Inside the market are many stalls selling typical products, the trifolau truffle-hunters sell their goods directly, and there’s a tasting counter of local wines as well as a Piedmontese fast-food restaurant. Next to it in a room is the show cooking space with master chefs, where sensory truffle analysis lessons and guided wine tastings are organized. Entrance to the market costs €4.00, or €13.50 with a wine tasting included. A ticket for the International Alba White Truffle Market is included when buying a Wine Tasting Experience (€26), Truffle Sensory Analysis (€22), Foodie Moments (€36), events dedicated to gourmets to discover the best combinations of Michelin-starred chefs with Alba White Truffle…


Only on the weekend

The market is open only on Saturdays, Sundays and holidays (All Saints’ Day and Annunciation weekends included). On Saturdays, chaos hits the streets with the classic weekly market (the one with pajamas and pans). During the week the city is much more livable, though it might have little interest for those who have come to enjoy the fair’s charm.

Where to buy

At the market, trifolau who have found truffles in the woods with their dogs arrive the morning before the opening and have their findings evaluated by a very strict commission of judges, who discard unsuitable truffles and “label” those for sale, preventing any scams. In addition to highly prized white truffles, there are also black truffles and so-called summer black truffles or scorzone: something for every budget. During the week, when the market is closed, you can turn to serious local shops, such as Tartuflanghe. Stalls scattered around the streets without guarantees or diverse pricing should be avoided.


Eating and drinking at the market

Inside the market is a space dedicated to cooking and tasting great wines from Langhe, Roero and Monferrato, where you can sample typical dishes and enjoy grated Alba White Truffles at a competitive price. Some tables are set up outside, along with high-standing tables inside.
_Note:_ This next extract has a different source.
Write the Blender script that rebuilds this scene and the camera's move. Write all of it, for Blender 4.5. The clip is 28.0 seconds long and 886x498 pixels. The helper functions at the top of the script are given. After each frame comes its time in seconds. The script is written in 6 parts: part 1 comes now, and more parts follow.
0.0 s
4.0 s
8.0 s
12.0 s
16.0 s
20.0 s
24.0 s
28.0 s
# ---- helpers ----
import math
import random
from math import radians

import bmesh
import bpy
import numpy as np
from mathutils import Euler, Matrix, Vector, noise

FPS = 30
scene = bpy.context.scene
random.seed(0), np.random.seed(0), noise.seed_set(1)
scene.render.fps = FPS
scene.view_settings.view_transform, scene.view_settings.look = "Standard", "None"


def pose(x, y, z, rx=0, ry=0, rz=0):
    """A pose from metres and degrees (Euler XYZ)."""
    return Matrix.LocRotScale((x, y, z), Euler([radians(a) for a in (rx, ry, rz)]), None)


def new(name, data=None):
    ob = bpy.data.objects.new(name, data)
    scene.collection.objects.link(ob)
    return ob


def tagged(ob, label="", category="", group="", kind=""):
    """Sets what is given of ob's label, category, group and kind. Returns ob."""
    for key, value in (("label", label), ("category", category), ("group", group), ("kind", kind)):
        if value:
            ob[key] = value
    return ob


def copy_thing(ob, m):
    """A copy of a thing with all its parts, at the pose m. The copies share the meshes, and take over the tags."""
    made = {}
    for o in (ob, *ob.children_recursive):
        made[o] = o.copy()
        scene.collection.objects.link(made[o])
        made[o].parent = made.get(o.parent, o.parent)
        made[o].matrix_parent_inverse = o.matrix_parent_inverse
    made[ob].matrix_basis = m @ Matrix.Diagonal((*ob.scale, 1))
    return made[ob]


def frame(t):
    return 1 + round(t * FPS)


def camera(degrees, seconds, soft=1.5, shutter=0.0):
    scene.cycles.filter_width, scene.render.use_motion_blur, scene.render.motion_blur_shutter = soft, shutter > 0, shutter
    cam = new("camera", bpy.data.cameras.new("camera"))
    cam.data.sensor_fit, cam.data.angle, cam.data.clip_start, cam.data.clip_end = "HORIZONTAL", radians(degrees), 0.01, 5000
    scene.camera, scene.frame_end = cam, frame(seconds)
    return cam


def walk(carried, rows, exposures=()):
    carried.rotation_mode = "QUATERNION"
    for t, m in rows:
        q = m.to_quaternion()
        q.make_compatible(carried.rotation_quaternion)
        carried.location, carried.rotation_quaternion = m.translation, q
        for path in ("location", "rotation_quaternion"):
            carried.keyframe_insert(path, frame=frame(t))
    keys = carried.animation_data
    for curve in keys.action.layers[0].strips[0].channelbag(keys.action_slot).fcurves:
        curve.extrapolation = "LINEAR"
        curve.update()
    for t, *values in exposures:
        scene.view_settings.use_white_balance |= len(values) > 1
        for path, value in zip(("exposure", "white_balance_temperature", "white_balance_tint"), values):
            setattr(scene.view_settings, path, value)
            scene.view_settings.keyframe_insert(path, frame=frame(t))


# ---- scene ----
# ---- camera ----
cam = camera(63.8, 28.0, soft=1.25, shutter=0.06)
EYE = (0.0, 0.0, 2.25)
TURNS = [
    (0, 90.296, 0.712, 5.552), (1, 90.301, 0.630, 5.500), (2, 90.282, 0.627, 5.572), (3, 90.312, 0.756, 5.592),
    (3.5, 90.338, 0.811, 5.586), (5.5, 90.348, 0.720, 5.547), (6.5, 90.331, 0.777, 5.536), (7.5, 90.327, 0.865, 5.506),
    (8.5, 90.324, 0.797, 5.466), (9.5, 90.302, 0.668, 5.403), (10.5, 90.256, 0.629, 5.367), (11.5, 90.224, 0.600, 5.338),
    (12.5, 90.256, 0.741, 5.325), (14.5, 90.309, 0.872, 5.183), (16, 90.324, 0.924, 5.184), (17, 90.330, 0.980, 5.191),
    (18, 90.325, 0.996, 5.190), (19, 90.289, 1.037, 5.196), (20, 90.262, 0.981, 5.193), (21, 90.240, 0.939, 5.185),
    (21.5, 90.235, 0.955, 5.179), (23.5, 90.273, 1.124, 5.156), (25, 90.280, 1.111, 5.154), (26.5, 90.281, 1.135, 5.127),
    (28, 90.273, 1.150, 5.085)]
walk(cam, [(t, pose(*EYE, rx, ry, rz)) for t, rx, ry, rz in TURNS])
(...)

Prices very accessible: cooked and cured cold cuts for €8.00; salami, Tuma cheese and cured meat for €9.00; tajarin with ragù or cheese sauce for €9.50; plin ravioli for €10. A 10-gram grating of Alba White Truffle, to be added to dishes, costs €28. An excellent combo, the truffle aperitivo includes, per person: an egg, grated truffle, wine and bread.
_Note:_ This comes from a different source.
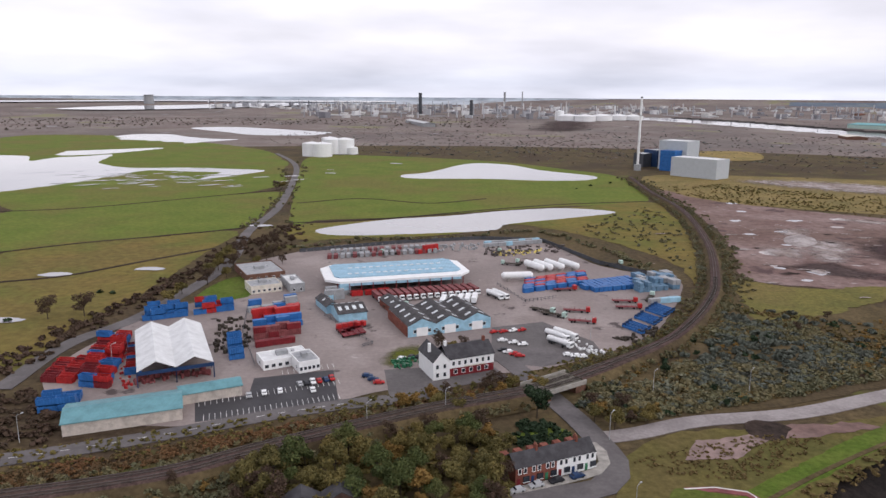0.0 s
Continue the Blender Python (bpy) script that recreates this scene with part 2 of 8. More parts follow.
ground_mat("patched_brick", (0.17, 0.105, 0.075), (0.23, 0.165, 0.12), (0.12, 0.065, 0.048), 0.09, 0.8, 0.05, bump=0.2, grain=0.4, spot=[((0.32, 0.27, 0.215), 0.12, 0.57), ((0.07, 0.05, 0.04), 0.2, 0.62)])
ground_mat("new_tarmac", (0.04, 0.038, 0.042), (0.052, 0.05, 0.054), (0.046, 0.044, 0.046), 0.08, 0.7, 0.03, bump=0.05, rough=0.75, spec=0.3, grain=0.2)
ground_mat("works_brick", (0.16, 0.066, 0.047), (0.2, 0.09, 0.064), (0.11, 0.05, 0.038), 0.09, 0.8, 0.05, bump=0.2, grain=0.5, spot=[((0.26, 0.19, 0.155), 0.2, 0.66), ((0.06, 0.045, 0.03), 0.2, 0.62)])

ground_mat("soot_ground", (0.043, 0.032, 0.028), (0.058, 0.043, 0.038), (0.066, 0.05, 0.04), 0.06, 0.5, 0.03, thin=0.05)
ground_mat("stained_pad", (0.1, 0.086, 0.077), (0.15, 0.13, 0.118), (0.08, 0.066, 0.058), 0.1, 0.7, 0.05, thin=0.06)
ground_mat("pale_yard", (0.42, 0.38, 0.345), (0.5, 0.455, 0.415), (0.35, 0.31, 0.28), 0.05, 0.5, 0.02, bump=0.1, grain=0.25)
ground_mat("meadow", (0.18, 0.137, 0.055), (0.225, 0.17, 0.068), (0.13, 0.115, 0.044), 0.06, 0.5, 0.025, grain=0.65, spot=[((0.11, 0.082, 0.05), 0.06, 0.63)])
ground_mat("sheet_roof_old", (0.085, 0.08, 0.078), (0.115, 0.106, 0.102), (0.07, 0.068, 0.04), 0.12, 0.9, 0.05, bump=0.1, rough=0.7, spot=((0.05, 0.036, 0.03), 0.2, 0.62), grain=0.35)
ground_mat("roof_weathered", (0.06, 0.05, 0.05), (0.042, 0.037, 0.038), (0.058, 0.05, 0.034), 0.08, 0.8, 0.03, bump=0.2, spot=[((0.17, 0.065, 0.045), 0.07, 0.63), ((0.03, 0.026, 0.025), 0.2, 0.62)])
ground_mat("slab_concrete", (0.22, 0.19, 0.165), (0.28, 0.245, 0.215), (0.15, 0.13, 0.105), 0.1, 0.6, 0.03, bump=0.1, rough=0.7, spec=0.16, spot=[((0.06, 0.05, 0.04), 0.15, 0.6), ((0.08, 0.08, 0.03), 0.07, 0.62)], grain=0.4)
ground_mat("tarmac", (0.1, 0.091, 0.091), (0.132, 0.12, 0.12), (0.112, 0.103, 0.1), 0.08, 0.7, 0.03, bump=0.05, rough=0.75, spec=0.16, grain=0.25)
ground_mat("old_road", (0.228, 0.202, 0.198), (0.285, 0.257, 0.25), (0.196, 0.173, 0.17), 0.1, 0.8, 0.03, bump=0.06, rough=0.7, spec=0.2, grain=0.25)
ground_mat("ballast", (0.066, 0.044, 0.04), (0.09, 0.06, 0.054), (0.06, 0.047, 0.034), 0.2, 1.0, 0.03)
ground_mat("bank_mud", (0.014, 0.011, 0.01), (0.024, 0.019, 0.017), (0.012, 0.01, 0.008), 0.12, 0.7, 0.03, rough=0.85, spec=0.1)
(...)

The price of Alba White Truffle

Given the abundance of truffles this year, the prices are quite affordable. However, cost is still by weight, both at the fair and at the restaurant. By buying a white truffle for about €40, you can prepare a plate of tajarin or fried eggs for 4 people. At the restaurant, you pay around €250 per 100 grams, or around €28 for a generous 10-gram grating of white truffle, to be added to the price of a chosen dish. In many restaurants, an all inclusive surcharge for white or black truffles is indicated alongside classic dishes, so that there are no surprises at the time of the bill. Inside the truffle fair, a 10-gram grating costs €27.

Beware of imitations

White truffles are grated raw at your table, with a special truffle shaver. If paid for by weight, they’re weighed at the table with a scale and the amount is shown to the customer. However, if paid for on the plate, you’ll already know the final price. Black truffles or black summer scorzone tend to arrive already on the plate, unless paid for by weight. They come at decidedly lower prices than Alba White Truffles and feature a less intense, decidedly different aroma and taste.

Although it’s a great year for truffles, they are still a luxury product, so if you find them at low prices (like €14 for a plate of tagliolini with a glass of wine included), they’re surely not white and doubts about their origin and quality are legitimate. If you go to Alba, make the journey, invest time and money, and don’t deprive yourself of the experience of eating the real Alba White Truffle. At just €28 it’s a luxury you can afford to treat yourself to.